A recent opinion piece in CGTN, an international English-language news service based in Beijing owned by the Chinese state media, pointed out that last week’s visit from United States Vice President Kamala Harris puts not only Singapore but also Vietnam in an “awkward situation.”
Ms Harris visited Singapore from Aug 22 to 24, and Vietnam from Aug 24 to 26, her second solo overseas trip after assuming office in Jan of this year. Her trip was widely perceived to underline the US’ commitment to Southeast Asia to counterbalance China’s growing influence in the region.
Indeed, the US Vice President’s sharp words of rebuke toward China made the news all over the world.
“We know that Beijing continues to coerce, to intimidate and to make claims to the vast majority of the South China Sea. Beijing’s actions continue to undermine the rules-based order and threaten the sovereignty of nations,” Ms Harris said, calling China’s claims “unlawful” and adding that they had been “rejected by the 2016 arbitral tribunal decision.”
In his opinion piece in CGTN published on Sunday (Aug 29), London-based foreign affairs analyst Adriel Kasonta underlined how Ms Harris’ words and actions in Southeast Asia may make things dicey for Singapore and Vietnam.
Mr Kasonta writes, “Unfortunately, despite claiming that the U.S. ‘engagement in Southeast Asia and the Indo-Pacific is not against any one country, nor is it designed to make anyone choose between countries,’ Kamala Harris accused Beijing, in the very same speech delivered in Gardens by the Bay, of ‘coercion and intimidation’” while on her visit to Vietnam called the country to back Washington against China’s maritime claims in the South China Sea.”
In Vietnam, the US Vice President had also “expressed support for sending an additional U.S. Coast Guard cutter to Vietnam to help defend its security interests in the region and embraced elevating the relationship with Vietnam from a comprehensive partnership to a strategic partnership,” he added.
However, Mr Kasonta also writes that Southeast Asian countries do not want to “pick sides” in the ongoing tensions between the US and China out of concern for development and security in the region.
“Moreover, Asia Pacific states are increasingly locked into tight trade relationships with Beijing through the Regional Comprehensive Economic Partnership, signed in November last year. It would be foolish to harm their trade relations with their neighbor and the prime economic engine of the region’s success.”

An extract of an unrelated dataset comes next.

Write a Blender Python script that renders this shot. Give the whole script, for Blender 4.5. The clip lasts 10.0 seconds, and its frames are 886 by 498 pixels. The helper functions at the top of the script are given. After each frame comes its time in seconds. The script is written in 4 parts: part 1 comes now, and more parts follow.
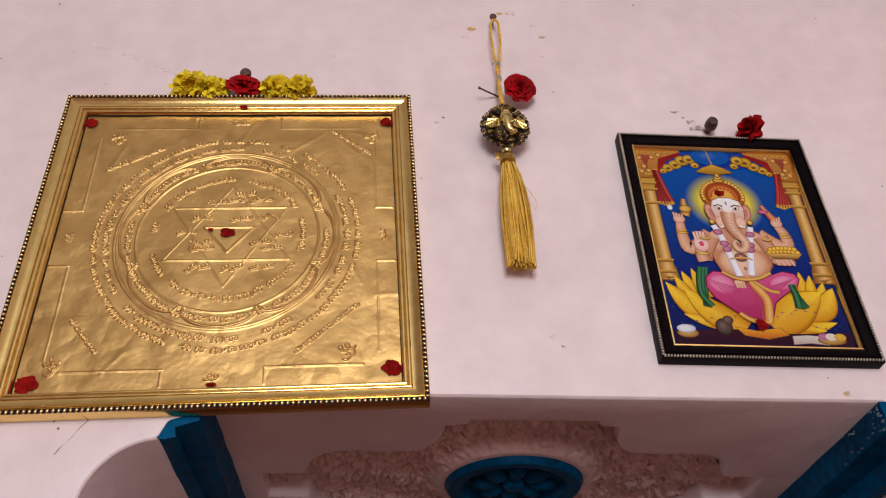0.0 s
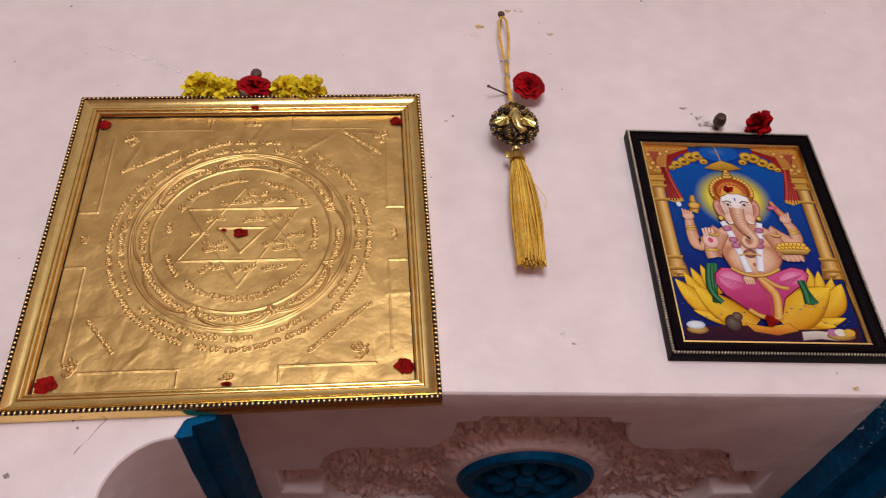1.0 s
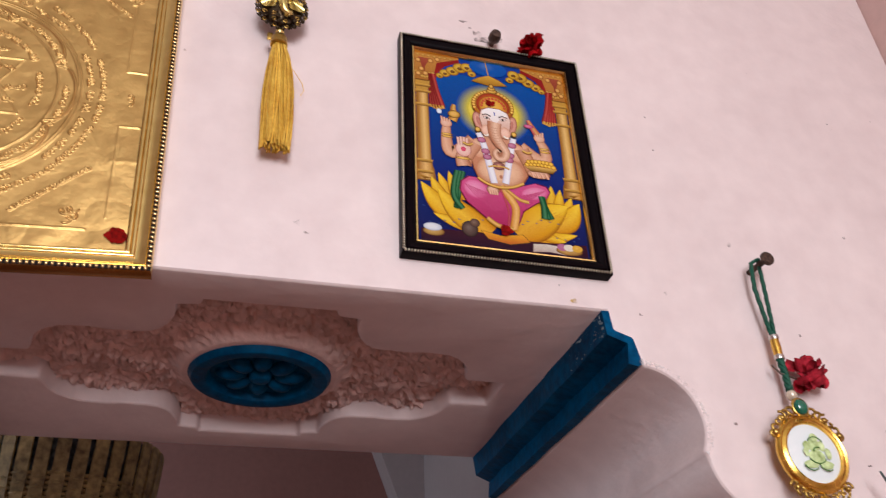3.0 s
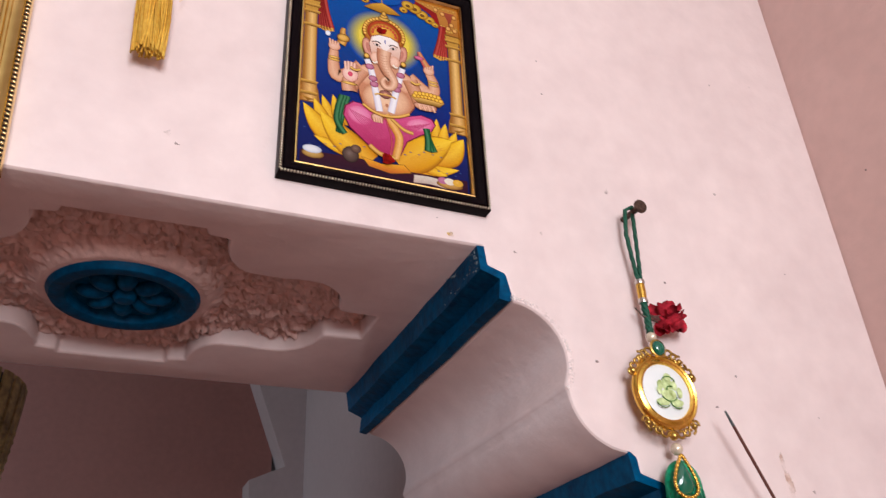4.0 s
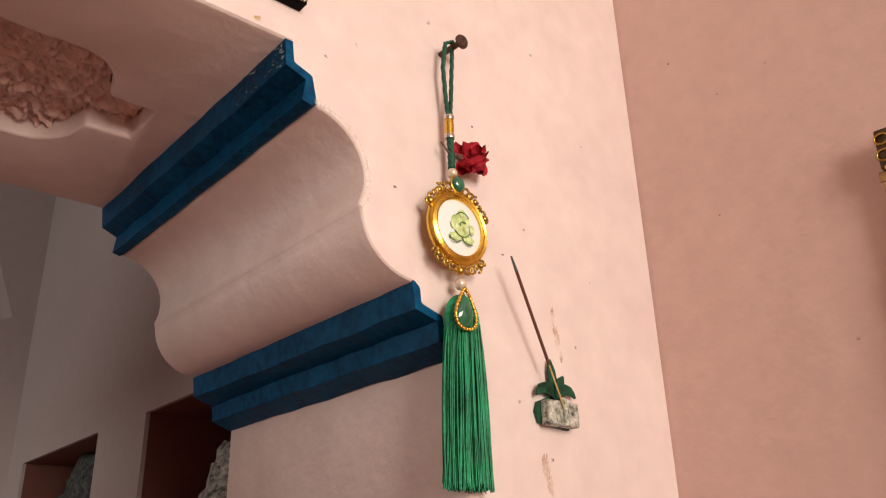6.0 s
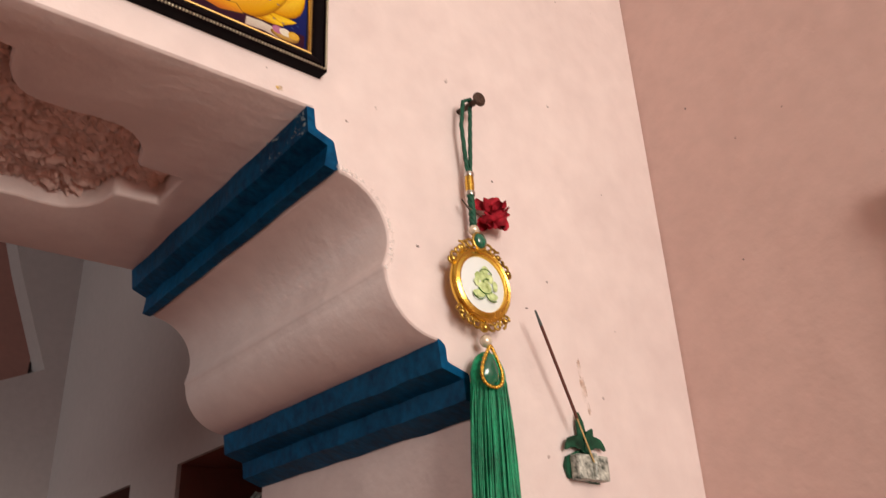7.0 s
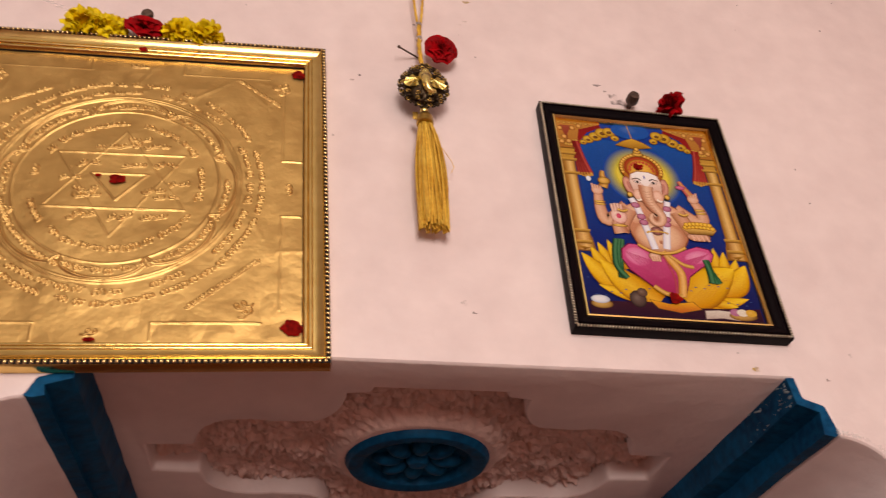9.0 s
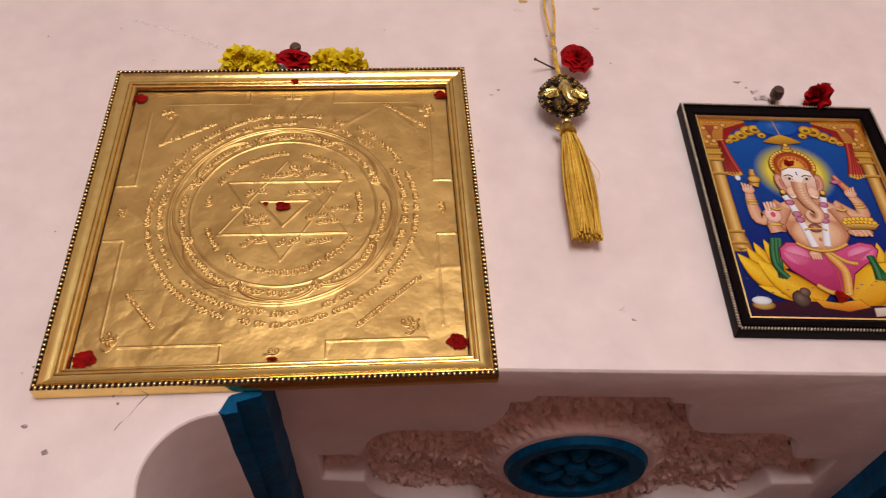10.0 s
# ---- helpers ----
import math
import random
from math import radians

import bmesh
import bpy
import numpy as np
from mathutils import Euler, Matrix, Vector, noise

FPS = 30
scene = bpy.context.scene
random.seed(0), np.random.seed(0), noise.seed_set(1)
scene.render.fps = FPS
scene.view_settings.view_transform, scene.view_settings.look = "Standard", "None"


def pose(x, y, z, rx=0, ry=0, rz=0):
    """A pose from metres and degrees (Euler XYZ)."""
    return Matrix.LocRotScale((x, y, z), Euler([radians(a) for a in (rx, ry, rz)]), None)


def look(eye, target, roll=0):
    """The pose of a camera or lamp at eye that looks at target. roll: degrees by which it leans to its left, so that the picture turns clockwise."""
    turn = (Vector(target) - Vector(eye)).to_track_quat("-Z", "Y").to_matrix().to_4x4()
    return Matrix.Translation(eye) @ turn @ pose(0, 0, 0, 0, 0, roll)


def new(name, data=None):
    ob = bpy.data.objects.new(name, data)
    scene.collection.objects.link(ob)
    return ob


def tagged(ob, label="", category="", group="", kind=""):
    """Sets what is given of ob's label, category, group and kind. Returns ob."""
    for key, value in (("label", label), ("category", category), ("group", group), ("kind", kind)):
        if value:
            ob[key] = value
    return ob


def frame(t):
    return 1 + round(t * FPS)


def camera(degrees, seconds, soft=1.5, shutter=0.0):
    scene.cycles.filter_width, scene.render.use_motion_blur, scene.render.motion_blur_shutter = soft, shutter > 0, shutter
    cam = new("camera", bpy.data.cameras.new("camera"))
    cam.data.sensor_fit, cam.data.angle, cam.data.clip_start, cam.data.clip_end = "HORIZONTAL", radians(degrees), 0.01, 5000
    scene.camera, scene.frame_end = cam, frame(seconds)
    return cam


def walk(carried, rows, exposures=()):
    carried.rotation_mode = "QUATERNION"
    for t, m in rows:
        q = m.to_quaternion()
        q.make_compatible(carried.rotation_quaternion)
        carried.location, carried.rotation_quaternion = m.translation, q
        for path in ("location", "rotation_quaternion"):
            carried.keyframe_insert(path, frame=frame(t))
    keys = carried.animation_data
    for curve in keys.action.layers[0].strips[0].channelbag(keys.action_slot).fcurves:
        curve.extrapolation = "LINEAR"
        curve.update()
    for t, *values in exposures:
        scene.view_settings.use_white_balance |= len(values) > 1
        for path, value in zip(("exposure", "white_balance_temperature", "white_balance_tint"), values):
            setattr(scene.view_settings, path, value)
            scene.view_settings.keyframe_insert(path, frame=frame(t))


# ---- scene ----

Added to this is the “messy end to the inglorious war in Afghanistan” witnessed around the globe last week, and which drew comparisons with the withdrawal of the U.S. troops from Saigon in 1975, which now puts Singapore and Vietnam in an awkward situation, he writes.
“All the countries in the region would be well-advised to remember that 46 years ago, the U.S. pulled out from Vietnam, leaving the region divided and vulnerable, with a devastating conflict lasting for another 15 years in Cambodia, which ASEAN – founded in 1967 at the height of the Vietnam War – worked hard to put to an end,” Mr Kasonta added.
“Those who cannot read the present correctly are most probably doomed to share the same fate as the region, which the U.S. also tried to use to advance its self-serving economic and strategic interests and abandoned it without any hesitation once it became no longer profitable to stay there, leaving chaos, death, devastation and misery behind.”